[THE TASK] Determine how many lines in the data below contain "curve" and write only that number.

[DATA SECTION]
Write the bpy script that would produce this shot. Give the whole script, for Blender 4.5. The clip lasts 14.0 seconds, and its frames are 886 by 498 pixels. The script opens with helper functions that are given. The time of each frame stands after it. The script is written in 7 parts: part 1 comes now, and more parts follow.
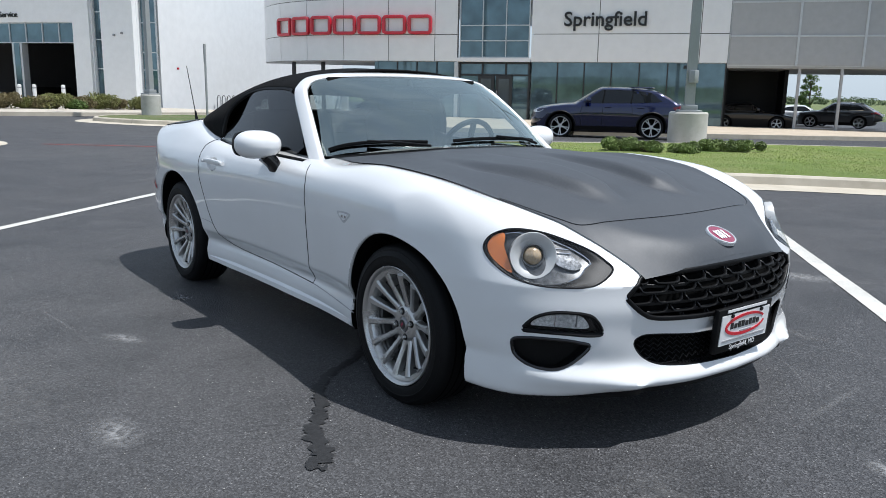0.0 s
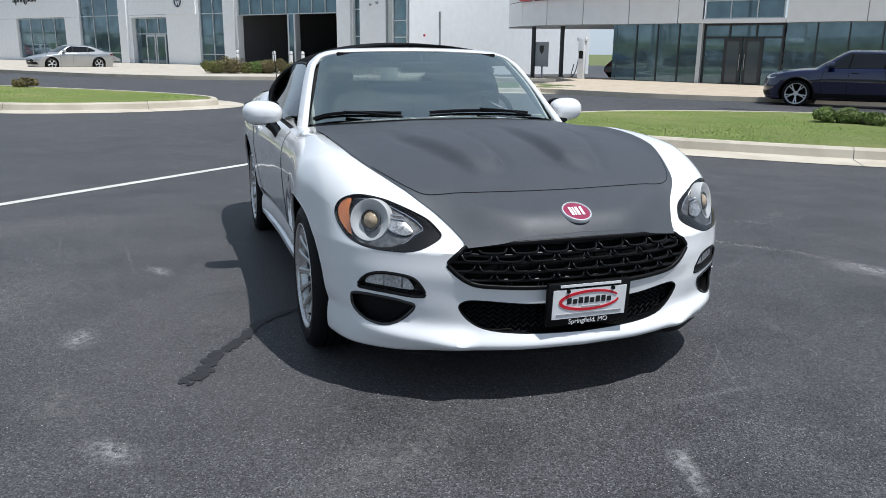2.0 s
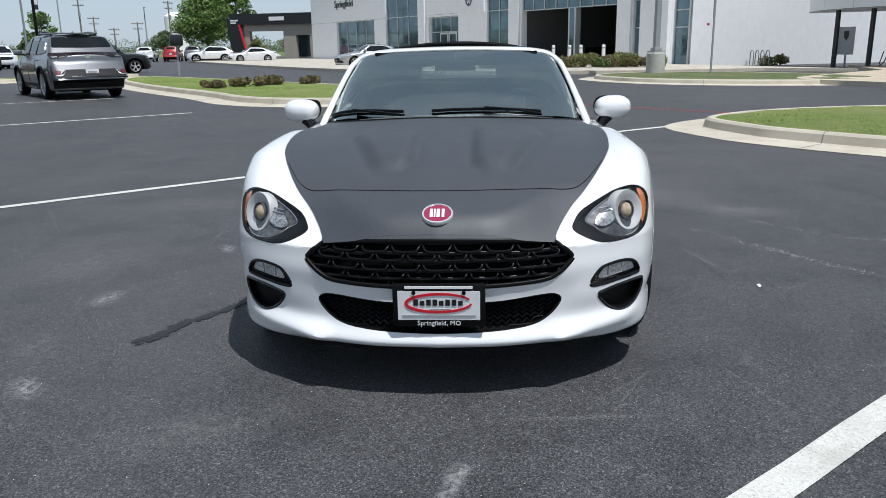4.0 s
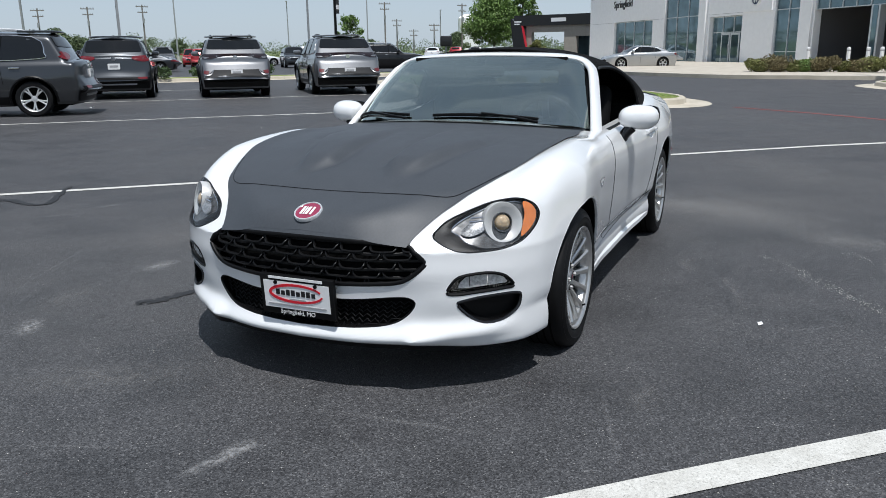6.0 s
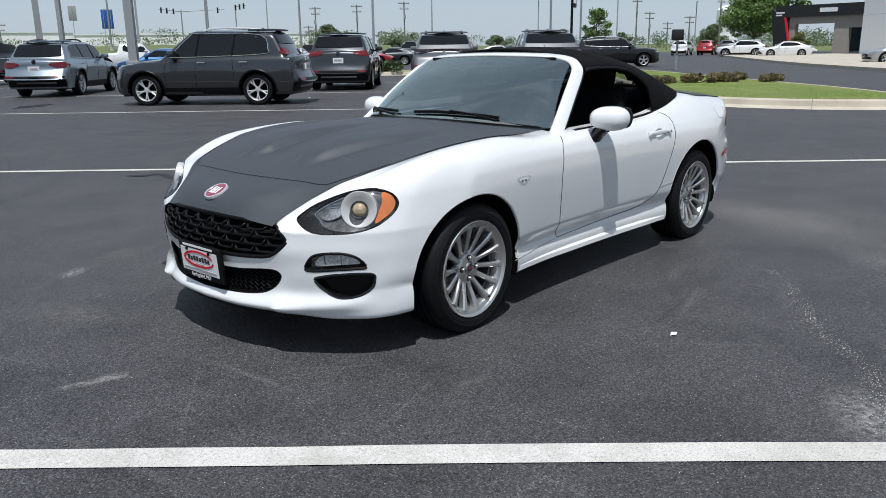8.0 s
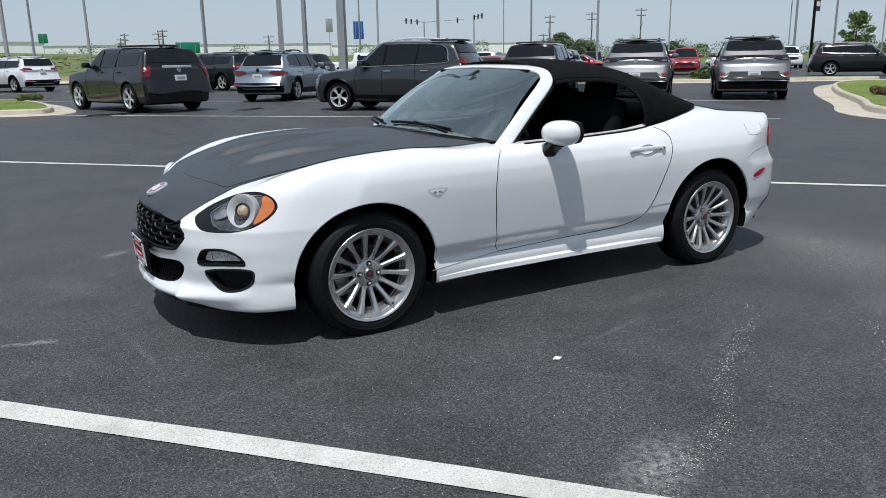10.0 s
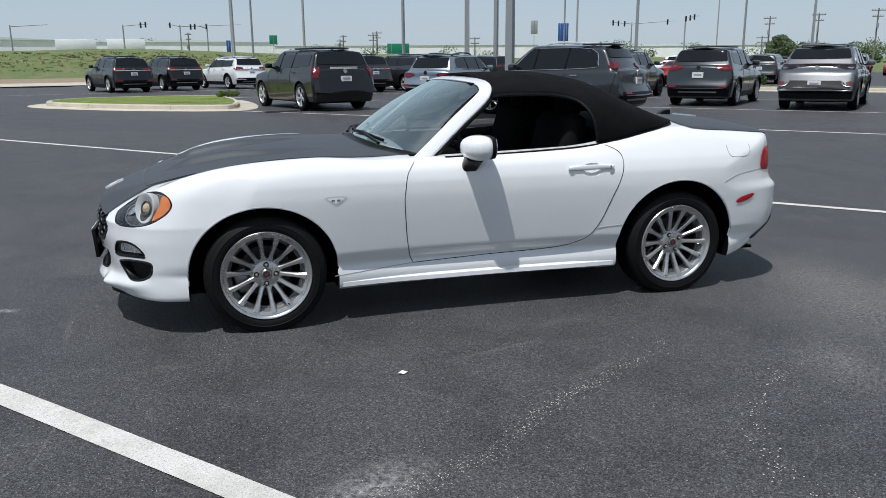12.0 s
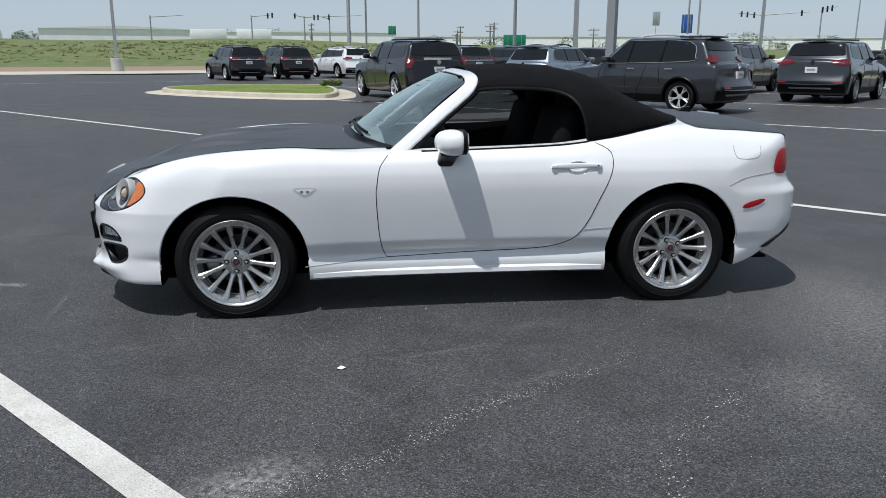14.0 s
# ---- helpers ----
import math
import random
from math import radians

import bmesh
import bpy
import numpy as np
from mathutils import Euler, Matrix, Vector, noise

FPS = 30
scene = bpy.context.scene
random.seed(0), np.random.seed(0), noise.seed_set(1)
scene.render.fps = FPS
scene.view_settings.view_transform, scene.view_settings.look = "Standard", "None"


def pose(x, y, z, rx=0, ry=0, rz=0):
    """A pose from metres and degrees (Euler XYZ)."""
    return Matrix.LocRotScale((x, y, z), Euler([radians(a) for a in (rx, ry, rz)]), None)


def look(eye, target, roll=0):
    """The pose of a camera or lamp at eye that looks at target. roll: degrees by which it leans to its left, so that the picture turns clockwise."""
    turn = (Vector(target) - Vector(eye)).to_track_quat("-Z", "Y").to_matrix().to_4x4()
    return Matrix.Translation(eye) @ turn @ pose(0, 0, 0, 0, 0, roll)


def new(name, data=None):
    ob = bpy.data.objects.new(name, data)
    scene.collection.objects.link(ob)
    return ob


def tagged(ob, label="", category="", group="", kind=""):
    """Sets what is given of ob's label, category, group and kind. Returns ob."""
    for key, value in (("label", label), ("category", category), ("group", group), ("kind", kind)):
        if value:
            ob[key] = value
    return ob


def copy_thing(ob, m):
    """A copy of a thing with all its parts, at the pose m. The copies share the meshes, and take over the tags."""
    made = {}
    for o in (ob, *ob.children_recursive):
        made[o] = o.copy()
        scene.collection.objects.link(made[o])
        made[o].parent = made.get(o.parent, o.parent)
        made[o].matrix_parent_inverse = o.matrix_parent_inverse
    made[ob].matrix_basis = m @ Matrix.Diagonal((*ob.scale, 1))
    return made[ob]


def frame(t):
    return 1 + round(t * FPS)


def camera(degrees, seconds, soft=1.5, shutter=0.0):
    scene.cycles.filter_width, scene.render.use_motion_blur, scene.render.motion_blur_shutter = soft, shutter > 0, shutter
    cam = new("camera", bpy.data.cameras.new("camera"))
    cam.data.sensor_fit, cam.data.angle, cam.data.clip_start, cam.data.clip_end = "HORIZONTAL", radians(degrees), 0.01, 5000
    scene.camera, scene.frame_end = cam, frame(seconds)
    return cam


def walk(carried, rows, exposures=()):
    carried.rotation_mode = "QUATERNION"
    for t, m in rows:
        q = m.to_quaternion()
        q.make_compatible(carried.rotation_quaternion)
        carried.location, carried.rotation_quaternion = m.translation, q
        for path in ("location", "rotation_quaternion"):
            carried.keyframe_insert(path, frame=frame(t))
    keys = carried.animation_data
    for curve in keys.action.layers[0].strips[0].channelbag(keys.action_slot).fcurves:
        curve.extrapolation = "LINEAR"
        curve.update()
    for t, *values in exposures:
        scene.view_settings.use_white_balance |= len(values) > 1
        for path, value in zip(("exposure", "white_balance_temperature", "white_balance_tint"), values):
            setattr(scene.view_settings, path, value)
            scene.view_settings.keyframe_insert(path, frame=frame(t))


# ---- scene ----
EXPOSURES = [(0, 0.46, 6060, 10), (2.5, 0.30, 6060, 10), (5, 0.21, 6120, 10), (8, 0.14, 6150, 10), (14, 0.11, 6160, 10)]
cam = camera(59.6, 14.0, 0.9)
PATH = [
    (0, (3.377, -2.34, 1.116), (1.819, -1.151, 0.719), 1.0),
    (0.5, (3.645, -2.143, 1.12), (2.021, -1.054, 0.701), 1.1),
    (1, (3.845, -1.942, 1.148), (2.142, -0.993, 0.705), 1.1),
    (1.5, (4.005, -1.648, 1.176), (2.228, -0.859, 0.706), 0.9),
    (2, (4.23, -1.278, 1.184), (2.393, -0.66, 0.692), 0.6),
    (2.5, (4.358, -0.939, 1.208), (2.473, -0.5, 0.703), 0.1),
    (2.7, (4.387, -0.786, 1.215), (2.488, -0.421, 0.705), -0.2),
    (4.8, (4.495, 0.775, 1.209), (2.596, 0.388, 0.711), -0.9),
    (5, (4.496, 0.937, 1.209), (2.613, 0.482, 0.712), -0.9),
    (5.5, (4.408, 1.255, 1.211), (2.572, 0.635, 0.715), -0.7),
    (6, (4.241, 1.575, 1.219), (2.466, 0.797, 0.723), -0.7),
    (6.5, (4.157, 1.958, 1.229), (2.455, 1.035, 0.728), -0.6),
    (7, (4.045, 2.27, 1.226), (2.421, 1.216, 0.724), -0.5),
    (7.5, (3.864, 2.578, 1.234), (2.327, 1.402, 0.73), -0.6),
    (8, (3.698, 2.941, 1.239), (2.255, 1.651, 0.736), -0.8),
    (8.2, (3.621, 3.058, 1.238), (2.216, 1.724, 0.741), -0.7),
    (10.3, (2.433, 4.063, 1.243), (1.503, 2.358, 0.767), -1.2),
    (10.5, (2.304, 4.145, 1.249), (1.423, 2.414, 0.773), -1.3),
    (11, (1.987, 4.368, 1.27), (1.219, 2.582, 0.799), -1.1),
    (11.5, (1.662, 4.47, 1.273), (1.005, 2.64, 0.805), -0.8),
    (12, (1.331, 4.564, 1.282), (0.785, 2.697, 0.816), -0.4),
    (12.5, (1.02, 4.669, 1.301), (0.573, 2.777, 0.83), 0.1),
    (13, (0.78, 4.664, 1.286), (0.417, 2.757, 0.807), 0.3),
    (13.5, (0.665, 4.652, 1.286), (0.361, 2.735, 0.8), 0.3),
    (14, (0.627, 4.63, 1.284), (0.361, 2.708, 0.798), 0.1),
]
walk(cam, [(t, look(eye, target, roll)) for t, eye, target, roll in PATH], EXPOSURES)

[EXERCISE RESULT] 3